Pada usia batita, yang terpenting adalah orang tua menghindari penggunaan media dan perangkat digital sebagai pengganti peran orang tua bagi anak-anak. Sehingga, orang tua dituntut untuk senantiasa mendampingi serta berinteraksi dengan anak selama menggunakan media dan perangkat digital. Pembatasan waktu penggunaan media dan perangkat digital sangat penting di usia ini. Manfaatkan media digital dalam bentuk audio untuk pengenalan kosa kata, angka dan lagu. Pergunakan program atau aplikasi untuk meningkatkan ketrampilan perilaku prososial pada anak, misal sikap empati atau berbagi. Atau memanfaatkan informasi tentang berbagai macam orang dengan latar belakang berbeda untuk belajar mengenai keberagaman. Beberapa hal yang perlu dihindari dari paparan media dan perangkat digital pada kelompok usia batita antara lain tayangan yang mengandung unsur kekerasan dan seksualitas, unsur yang menakutkan, konten yang tidak tepat untuk usia anak, penggunaan bahasa yang tidak senonoh serta perilaku agresif. Karena rentang usia 1-3 tahun, anak mudah mengingat dan megulanginya lagi.
Periode berikutnya, untuk anak usia 4-6 tahun, atau istilahnya usia kanak-kanak, orang tua perlu membimbing anak untuk bisa membedakan mana yang fakta dan fantasi. Bahas persamaan dan perbedaan anak dengan tokoh favorit anak yang ada di media, tujuannya agar anak memiliki ketrampilan membedakan hal yang buruk dengan yang baik. Pada rentang usia ini, hendaknya orang tua sudah bisa belajar membuat kesepakatan yang dipahami dan dijalankan anak. Memonitor pelaksanaanya, konsisten menerapkan konsekuensi bila melakukan pelanggaran. Namun sebaliknya juga memberikan apresiasi pada anak, manakala mereka berhasil menjalankan kesepakatan. Manfaatkan program/aplikasi yang mendidik terkait dengan kesiapan sekolah, misalnya pengenalan huruf, pengetahuan dasar. Atau gunakan program/ aplikasi yang mengajarkan perilaku berteman, serta menghargai perbedaan dan keragaman yang ada. Paparan tayangan program yang perlu dihindari pada kelompok kanak-kanak, antara lain yang sarat dengan kekerasan dan seksualitas, yang bias akan pengenalan dan penyimpangan gender serta tayangan yang tokohnya menggunakan kekerasan dalam penyelesaian masalah.

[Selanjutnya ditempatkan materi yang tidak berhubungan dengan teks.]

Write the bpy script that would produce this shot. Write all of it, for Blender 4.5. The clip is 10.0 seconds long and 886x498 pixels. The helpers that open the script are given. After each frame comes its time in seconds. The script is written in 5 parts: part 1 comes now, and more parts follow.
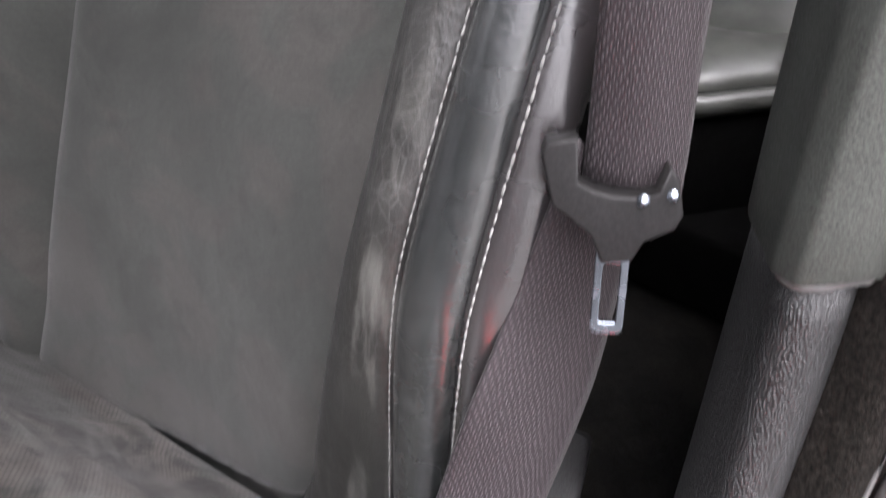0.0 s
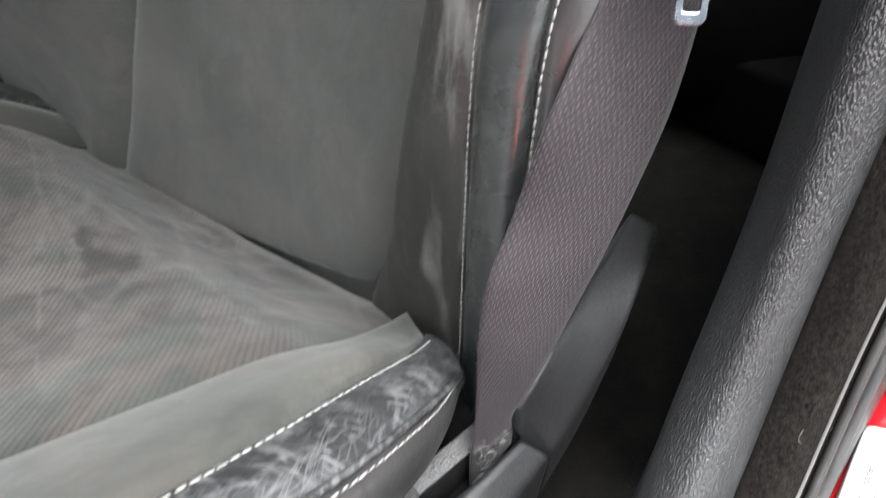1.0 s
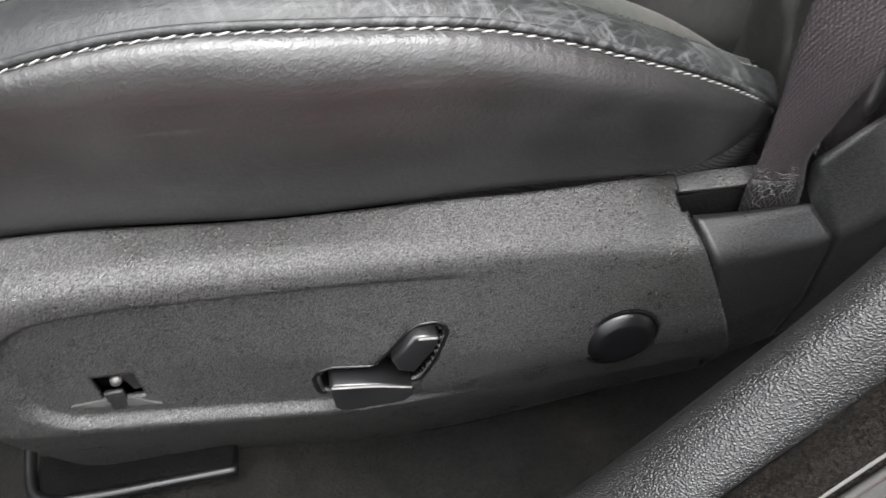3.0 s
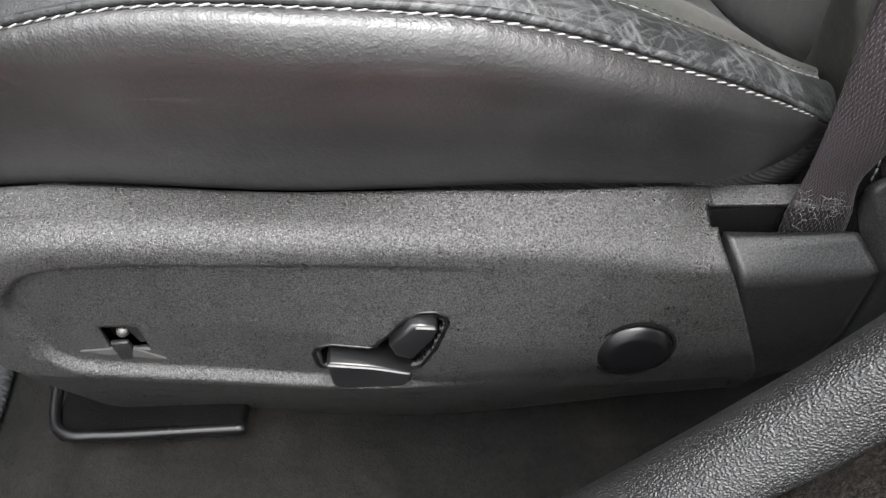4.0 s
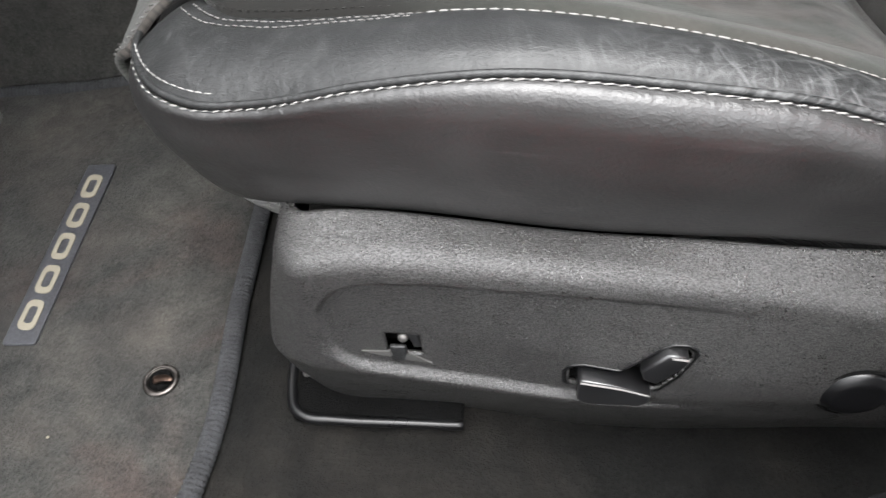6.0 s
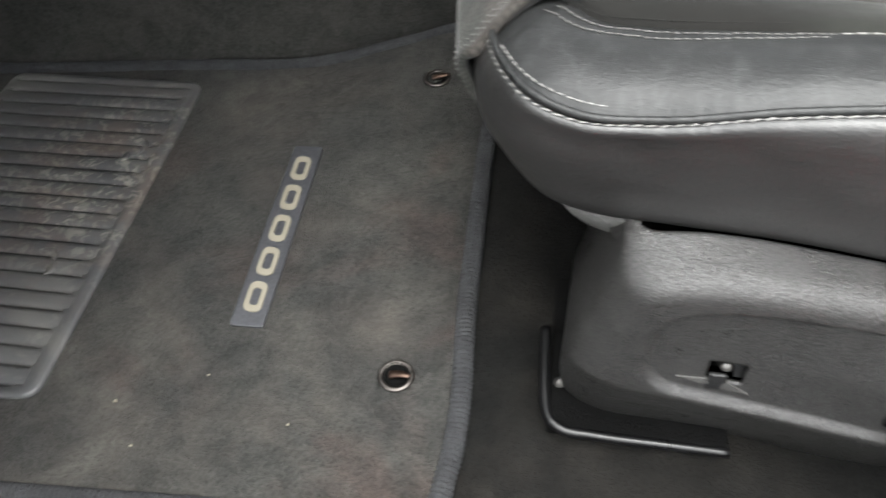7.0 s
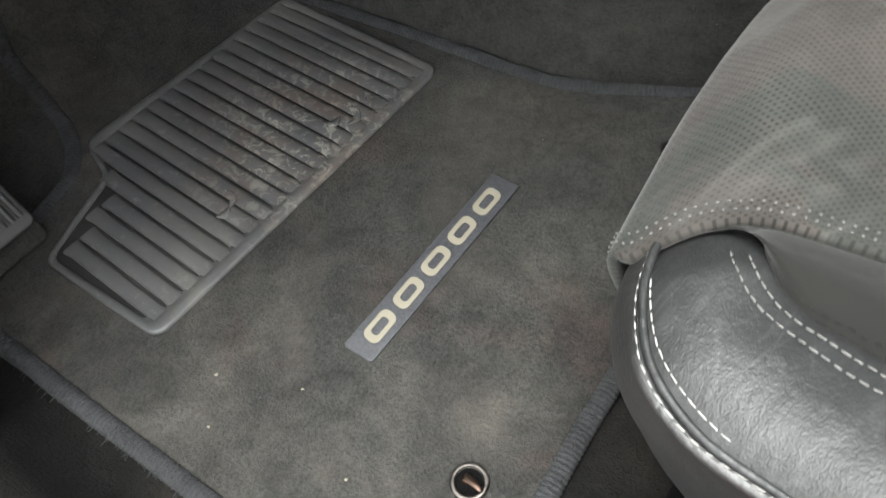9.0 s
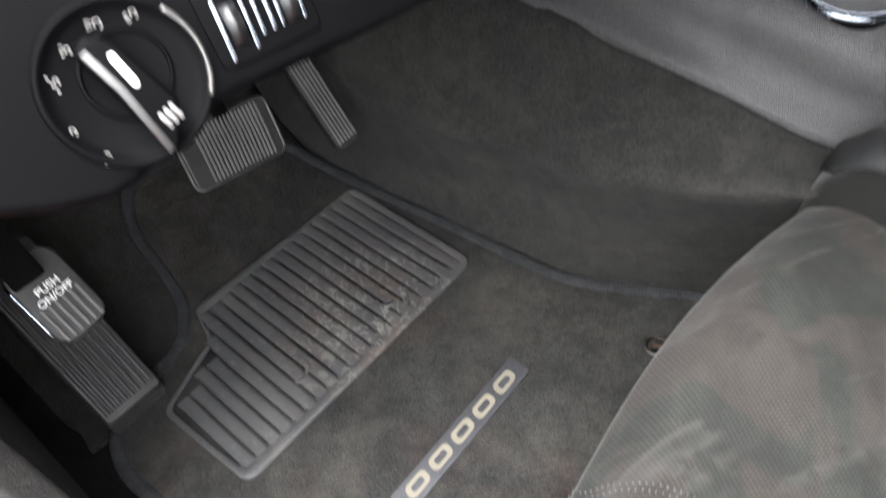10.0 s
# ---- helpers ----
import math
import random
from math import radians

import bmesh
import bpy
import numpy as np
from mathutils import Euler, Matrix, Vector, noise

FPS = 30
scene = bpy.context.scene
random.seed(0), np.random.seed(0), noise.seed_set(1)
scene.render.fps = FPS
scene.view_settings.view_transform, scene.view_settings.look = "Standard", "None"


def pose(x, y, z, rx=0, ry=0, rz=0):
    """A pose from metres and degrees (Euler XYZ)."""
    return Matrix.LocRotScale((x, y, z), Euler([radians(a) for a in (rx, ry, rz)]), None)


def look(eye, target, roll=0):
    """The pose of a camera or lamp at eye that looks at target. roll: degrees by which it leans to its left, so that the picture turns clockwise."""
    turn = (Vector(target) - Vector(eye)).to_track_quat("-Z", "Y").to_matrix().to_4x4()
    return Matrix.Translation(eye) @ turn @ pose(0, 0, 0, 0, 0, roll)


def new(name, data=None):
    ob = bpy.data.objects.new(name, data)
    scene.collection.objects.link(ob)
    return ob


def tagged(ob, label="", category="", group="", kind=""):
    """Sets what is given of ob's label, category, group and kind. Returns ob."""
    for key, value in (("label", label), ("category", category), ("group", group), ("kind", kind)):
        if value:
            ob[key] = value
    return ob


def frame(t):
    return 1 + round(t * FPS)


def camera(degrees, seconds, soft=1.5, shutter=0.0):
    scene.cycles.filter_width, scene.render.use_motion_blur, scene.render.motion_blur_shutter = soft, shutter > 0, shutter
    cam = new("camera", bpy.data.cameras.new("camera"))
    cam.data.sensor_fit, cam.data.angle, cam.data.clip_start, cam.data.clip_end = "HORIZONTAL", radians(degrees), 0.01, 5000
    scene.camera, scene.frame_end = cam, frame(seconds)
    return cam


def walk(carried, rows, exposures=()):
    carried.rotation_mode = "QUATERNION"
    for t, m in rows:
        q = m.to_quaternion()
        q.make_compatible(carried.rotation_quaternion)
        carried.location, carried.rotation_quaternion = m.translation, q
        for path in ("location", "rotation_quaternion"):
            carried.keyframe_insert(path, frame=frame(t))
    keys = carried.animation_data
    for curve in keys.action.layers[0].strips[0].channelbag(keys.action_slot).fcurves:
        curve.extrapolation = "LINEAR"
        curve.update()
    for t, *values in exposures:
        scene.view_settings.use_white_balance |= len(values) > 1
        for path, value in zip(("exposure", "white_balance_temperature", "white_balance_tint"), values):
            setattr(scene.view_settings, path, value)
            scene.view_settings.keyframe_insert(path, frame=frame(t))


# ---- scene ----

Pada usia pendidikan dasar (7-12 tahun), manfaatkan program yang menunjukkan berbagai pengalaman positif yang menstimulus imajinasi. Orang tua perlu membuat kesepakatan yang isinya pembatasan waktu, penggunaan media dan perangkat digital, dengan sistem reward-punishment. Kelompok usia ini sudah mulai perlu diberikan pemahaman terkait peran laki laki dan perempuan,tentang lelucon anggota tubuh, diskusi perilaku baik dan tidak dari karakter media yang mereka lihat. Tayangan yang seharusnya dihindari pada usia 7-12 tahun, antara lain tayangan yang menampilkan agresivitas, anti sosial dan perilaku negatif lainnya. Sebaiknya juga menghindari tayangan iklan rokok atau iklan yang berlebihan menampilkan pola dan nutrisi makanan yang tidak sehat.
Pada kelompok usia remaja (13-18 tahun), orang tua tetap membuat kesepakatan dengan anaknya, konsisten pelaksanaanya, serta dimonitor dengan sistem reward dan punishment selama penggunaan media dan perangkat digital. Pada usia ini, orang tua wajib menanamkan etika berkomunikasi positif di media sosial, mengajarkan pengaturan privasi dalam media digital, khususnya media sosial dan membatasi aktifitas anak di media sosial. Mengajak anak mengeksplorasi lebih jauh minat dan bakatnya, misalnya dengan memanfaatkan media blog untuk melatih berpikir kritis dan membimbing menjadi penulis. Berpikir kritis atas tayangan informasi dengan senantiasa mengajukan pertanyaan pada diri sendiri, apa yang paling menarik dari hal ini? Manfaatkan tayangan di berbagai media dan perangkat digital untuk membicarakan berbagai karakter serta ajang memperkenalkan keanekaragaman ras, etnis, maupun ekonomi.
Parental mediation bukanlah upaya memproteksi anak, tapi perlu dipahami sebagai sarana memberikan ketrampilan yang tepat saat anak terpapar informasi dari media. Karena orang tua tidak mungkin selalu ada dan dapat selalu mengawasi aktivitas anak. Menjadi awal kesalahan bila orang tua menyerahkan keputusan penggunaan perangkat dan media digital sepenuhnya kepada anak. Sehingga, menjadi lebih peduli pada apa dan bagaimana perangkat dan media digital digunakan oleh anak merupakan faktor dominan dan penentu untuk melindungi anak dan keluarga dari penggunaan perangkat digital dan paparan media digital.